I've written before about how I think the 80s had more in common with the 50s than with the 90s. I might be over-generalizing, but I do think it's correct to say that the rate of change in our culture has accelerated since the internet took over. As I stated in that previous post, my sisters' experiences growing up were pretty different from my own, and this was with just seven and ten years of age gap between us all. I grew up watching Sesame Street, Mr Rogers, and reruns of Star Trek and Hawaii 5-0 and old Western TV shows; they had Barney and cable TV.

This is why, whenever I read Bill Bryson's more autobiographical books - like The Lost Continent or Life and Times of the Thunderbolt Kid - I can recognize certain aspects of my own childhood in his, despite the fact that he was born almost thirty years before I was. And going back even further, I can recognize some of what Bryson talks about in stories and sketches by, for instance, James Thurber, who died in 1961 and whose career spanned the 30s, 40s and 50s.

So when I think of the life I'd like to lead, if I ever marry and have children and all of that, my imagination uses my own childhood milieu as a template: suburban house, car, yard, dog and/or cat (I like both), family trips once or twice a year, and so on. On the other hand, this all might be unrealistic, for the simple reason that it's not sustainable anymore. If it ever was.

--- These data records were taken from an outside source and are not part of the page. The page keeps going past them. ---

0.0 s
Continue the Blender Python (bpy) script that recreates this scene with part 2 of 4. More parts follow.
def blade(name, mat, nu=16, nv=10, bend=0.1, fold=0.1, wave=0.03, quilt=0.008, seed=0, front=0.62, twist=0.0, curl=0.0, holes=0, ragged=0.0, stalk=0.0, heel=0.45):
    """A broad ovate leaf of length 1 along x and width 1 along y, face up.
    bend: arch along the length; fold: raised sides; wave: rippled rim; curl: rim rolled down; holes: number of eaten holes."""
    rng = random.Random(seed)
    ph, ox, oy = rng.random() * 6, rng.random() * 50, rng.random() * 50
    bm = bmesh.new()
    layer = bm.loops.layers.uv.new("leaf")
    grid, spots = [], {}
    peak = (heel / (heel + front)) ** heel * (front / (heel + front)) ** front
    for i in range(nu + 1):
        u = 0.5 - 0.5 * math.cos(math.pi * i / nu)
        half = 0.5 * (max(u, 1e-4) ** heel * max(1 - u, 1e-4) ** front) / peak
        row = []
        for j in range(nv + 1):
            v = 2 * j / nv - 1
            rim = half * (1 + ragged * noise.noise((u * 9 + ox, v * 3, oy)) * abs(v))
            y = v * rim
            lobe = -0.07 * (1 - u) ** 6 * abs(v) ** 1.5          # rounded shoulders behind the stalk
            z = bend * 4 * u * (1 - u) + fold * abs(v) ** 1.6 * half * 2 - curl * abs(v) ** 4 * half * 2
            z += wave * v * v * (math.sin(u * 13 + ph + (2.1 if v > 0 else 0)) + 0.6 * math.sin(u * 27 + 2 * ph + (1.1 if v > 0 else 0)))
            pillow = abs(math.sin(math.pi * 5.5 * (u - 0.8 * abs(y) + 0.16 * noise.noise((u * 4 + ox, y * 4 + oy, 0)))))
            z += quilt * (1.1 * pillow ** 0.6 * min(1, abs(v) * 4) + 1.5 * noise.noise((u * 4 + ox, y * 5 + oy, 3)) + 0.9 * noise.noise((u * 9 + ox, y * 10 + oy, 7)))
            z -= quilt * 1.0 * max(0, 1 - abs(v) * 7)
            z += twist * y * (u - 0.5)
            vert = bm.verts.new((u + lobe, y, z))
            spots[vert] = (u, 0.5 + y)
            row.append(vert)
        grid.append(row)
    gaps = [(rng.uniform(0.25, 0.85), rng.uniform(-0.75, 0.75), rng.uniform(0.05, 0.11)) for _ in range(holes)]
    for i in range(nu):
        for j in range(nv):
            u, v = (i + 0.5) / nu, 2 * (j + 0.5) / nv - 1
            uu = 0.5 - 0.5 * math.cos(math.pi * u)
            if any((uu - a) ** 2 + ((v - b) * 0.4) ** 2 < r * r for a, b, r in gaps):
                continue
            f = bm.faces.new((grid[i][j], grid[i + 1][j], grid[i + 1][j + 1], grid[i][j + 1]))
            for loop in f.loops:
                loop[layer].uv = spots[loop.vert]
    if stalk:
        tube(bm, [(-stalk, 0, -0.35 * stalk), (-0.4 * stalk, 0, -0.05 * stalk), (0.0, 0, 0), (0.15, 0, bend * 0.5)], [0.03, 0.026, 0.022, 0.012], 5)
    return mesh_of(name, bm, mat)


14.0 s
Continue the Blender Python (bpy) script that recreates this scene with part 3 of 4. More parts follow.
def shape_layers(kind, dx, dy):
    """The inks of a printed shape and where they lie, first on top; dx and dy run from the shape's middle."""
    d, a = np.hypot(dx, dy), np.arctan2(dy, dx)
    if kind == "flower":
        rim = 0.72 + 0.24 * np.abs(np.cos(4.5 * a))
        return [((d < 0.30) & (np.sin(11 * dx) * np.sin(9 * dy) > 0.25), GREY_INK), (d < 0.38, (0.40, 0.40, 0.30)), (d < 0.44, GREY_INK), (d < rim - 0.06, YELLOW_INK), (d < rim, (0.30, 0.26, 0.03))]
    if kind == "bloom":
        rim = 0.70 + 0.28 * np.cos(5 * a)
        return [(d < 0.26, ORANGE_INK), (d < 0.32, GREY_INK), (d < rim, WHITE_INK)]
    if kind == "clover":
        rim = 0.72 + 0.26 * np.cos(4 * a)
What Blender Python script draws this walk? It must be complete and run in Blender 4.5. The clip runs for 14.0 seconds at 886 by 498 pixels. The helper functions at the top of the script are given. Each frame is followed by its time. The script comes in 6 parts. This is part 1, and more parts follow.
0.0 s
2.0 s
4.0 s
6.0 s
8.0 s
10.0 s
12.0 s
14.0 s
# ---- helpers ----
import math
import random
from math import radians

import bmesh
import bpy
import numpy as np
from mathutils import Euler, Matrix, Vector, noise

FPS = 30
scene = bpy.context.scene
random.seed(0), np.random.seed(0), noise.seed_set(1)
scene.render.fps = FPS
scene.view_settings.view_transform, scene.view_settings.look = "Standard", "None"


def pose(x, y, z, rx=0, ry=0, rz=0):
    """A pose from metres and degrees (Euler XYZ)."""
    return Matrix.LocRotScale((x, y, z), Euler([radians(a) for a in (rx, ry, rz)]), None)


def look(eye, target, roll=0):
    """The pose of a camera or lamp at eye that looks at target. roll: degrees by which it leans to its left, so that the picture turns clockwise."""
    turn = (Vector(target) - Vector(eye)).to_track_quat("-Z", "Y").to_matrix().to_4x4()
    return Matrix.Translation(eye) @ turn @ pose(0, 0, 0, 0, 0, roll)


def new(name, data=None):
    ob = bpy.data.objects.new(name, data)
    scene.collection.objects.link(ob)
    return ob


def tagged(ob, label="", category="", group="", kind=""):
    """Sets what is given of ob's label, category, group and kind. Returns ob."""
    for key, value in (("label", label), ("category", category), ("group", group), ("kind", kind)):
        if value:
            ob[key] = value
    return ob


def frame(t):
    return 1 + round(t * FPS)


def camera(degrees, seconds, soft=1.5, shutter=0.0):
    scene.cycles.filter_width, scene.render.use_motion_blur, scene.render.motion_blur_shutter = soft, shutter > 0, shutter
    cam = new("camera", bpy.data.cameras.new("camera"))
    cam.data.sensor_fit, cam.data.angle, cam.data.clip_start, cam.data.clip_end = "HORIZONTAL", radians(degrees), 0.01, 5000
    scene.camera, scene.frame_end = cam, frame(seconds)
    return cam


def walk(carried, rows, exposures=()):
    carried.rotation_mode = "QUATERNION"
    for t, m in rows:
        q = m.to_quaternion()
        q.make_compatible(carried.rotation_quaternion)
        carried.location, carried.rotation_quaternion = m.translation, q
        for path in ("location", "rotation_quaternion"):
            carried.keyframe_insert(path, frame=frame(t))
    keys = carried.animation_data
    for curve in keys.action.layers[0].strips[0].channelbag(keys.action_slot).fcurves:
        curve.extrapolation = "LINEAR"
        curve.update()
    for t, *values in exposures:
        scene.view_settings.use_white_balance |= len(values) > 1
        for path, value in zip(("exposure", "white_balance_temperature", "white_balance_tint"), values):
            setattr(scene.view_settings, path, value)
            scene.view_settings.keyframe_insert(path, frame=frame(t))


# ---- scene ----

For one thing, house prices are way out of reach for most people, I'd say, particularly if they're single and not working in finance or tech. For another, every place is getting more and more crowded. It seems perverse to say this about California, when I live in London (which I sometimes find unbearably full; I kind of dread going to China as a result), but it's true - developments creep out farther and farther each year, and the freeways are crowded even at midday on weekdays.

So no house in the suburbs, which means no yard, probably no car (because they're a pain in the ass to have in the city), and probably no pets (not that I particularly want to clean up dog shit - this is one of those jobs that I could theoretically farm out to my notional children), because landlords are strict about that and apartments are no fun for animals that need space.

On the other hand, this life that I'd like, and that currently appears out of reach, is kind of a new development in and of itself, despite already being a relic. This concept of a suburban middle class, which a lot of us seem wedded to, has really only existed since the early 20th century, where before the middle classes (or mercantile classes, if you go back far enough) lived in the cities. Naturally, technology moved on between the Middle Ages and the Enlightenment, but not quite as fast as it did following the Industrial Revolution (and the rate of change sped up even more once we got flight and cars and electricity).

So I guess the whole convoluted point comes down to this: I'm kind of nostalgic for a way of life that seems to have been around for a long time, but actually wasn't. My grandmother - who was born in 1917, when flight was still new - probably saw the suburban way of life of the 50s and 60s and 70s as a new innovation, compared to her own upbringing.

The question, then, is what kind of life people just graduating from college now are envisioning for themselves. And further, will that gap between wishes and reality be even wider for them than it is for me?